Владелец «Мерседеса», офиса и «пентхауза» на Ленинском проспекте в Москве, Алексей Иванович Пивоваров на самом деле был человеком несчастным. Роскошная московская нищета отняла у него самое дорогое, что у него было – духовное удовлетворение и нравственное богатство. Поэтому когда он случайно встретил на городском стадионе тех же самых, но немного постаревших, любителей бега трусцой, увидел ставшую ему ненавистной автомашину «Ауди», у него сдали нервы:
«… Пивоварову стало душно, алкоголь бросился в голову, он перестал контролировать свои поступки. Сопя от напряжения, краем сознания понимая странность происходящего, Пивоваров залез на капот «Ауди», начиная здесь, под крики бегущих к нему людей, воинственный танец победителя жизни. Когда изумлённой публики вокруг машины стало достаточно для его самолюбия, Пивоваров бросил на вмятины истоптанного капота несколько стодолларовых купюр… »

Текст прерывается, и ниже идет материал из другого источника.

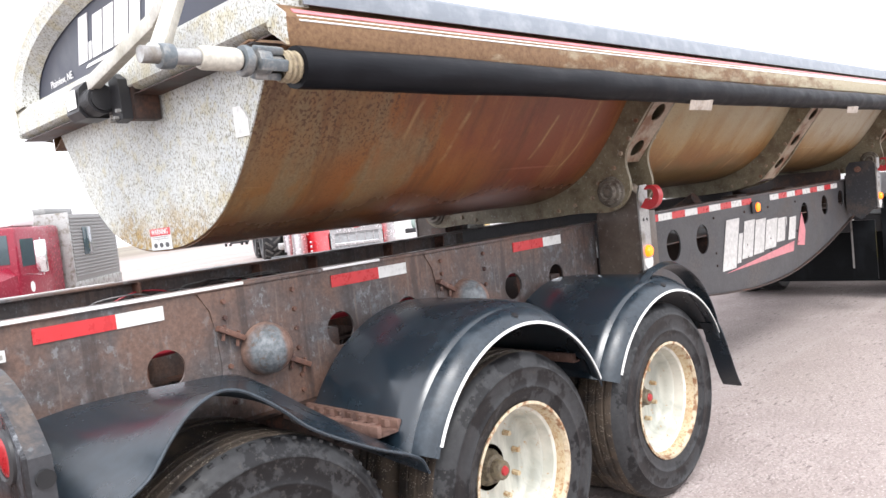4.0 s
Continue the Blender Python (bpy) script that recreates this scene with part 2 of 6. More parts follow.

Давя красивыми лакированными туфлями капот «Ауди», Алексей Иванович Пивоваров кричал стоявшей в изумлении женщине: «Помнишь мою собачку, с такими длинными ушами? Она единственная меня любила!» «Помнишь мою старую жизнь? Я же был в ней счастлив!», - эхом отзывался Алексею Ивановичу Лёшка Пивоваров, давя недорогими ботинками свою новую сытую, но безрадостную жизнь.
Раздавив ногами свою новую жизнь, Алексей Иванович Пивоваров лёг на заднее сиденье своего «Мерседеса» и, уткнув голову, заплакал. Он знал, что в прошлую его жизнь возврата нет. Её не вернёшь, не купишь никакими стодолларовыми купюрами. Прошлая его жизнь осталась в страдающем сердце его матери. Мать не обманешь, не введёшь в заблуждение никакими модными костюмами, никакими дорогими Мерседесами, никакими стиральными машинами, которую ей подарил на день рождение её Лёша. Потому, что, как говорила Марфа Игнатьевна Кабанова – Кабаниха в драме Островского «Гроза»: «Мать чего глазами не увидит, так у неё сердце вещун, она сердцем может чувствовать». Она чувствовала, что её сын несчастлив. И не нужна ей никакая стиральная автомашина, пусть даже и автомат, а была бы она счастлива, если бы был счастлив её Лёшка. И была бы она счастлива, если бы сын приехал к ней в гости из Москвы не на шикарном Мерседесе, а на простой электричке, а вместо стиральной машинки привёз бы ей в гости внучат. И она, желая счастья своему плачущему на заднем сиденье Мерседеса сыну, наверное, вышла из дома на улицу, и, смотря в сторону каменного Вавилона, незаметно для соседей перекрестила дорогу, и тихо прошептала: «Будь счастлив, сынок!»
Прошлая Лёшина жизнь кончилась. Она истекла кровью там – на старом полуразвалившемся городском стадионе:
«… Стон умирающей собаки, которая, истекая кровью, ползла к нему, чтобы лизать его руки, до сих пор звучит в ушах Пивоварова…».
Выстрелив из ружья в своё прошлое, Лёша так и не смог встретить своё настоящее, потому, что будущее выстрелило в Лёшу из пушки. Затем, по законам жизни, всегда наступает темнота, и у человека в жизни уже ничего не остаётся кроме истоптанной словно капот «Ауди» тёмной и опустошённой души. И ещё глухота, сквозь которую иногда слышны стоны умирающей собаки.
А самое страшное то, что такие трансформированные человеческие души, уже ничем не исправишь. Их не выправишь, как можно выправить вмятины на капоте «Ауди» и не замолишь со слезами, если даже они будут литься в самых дорогих Мерседесах.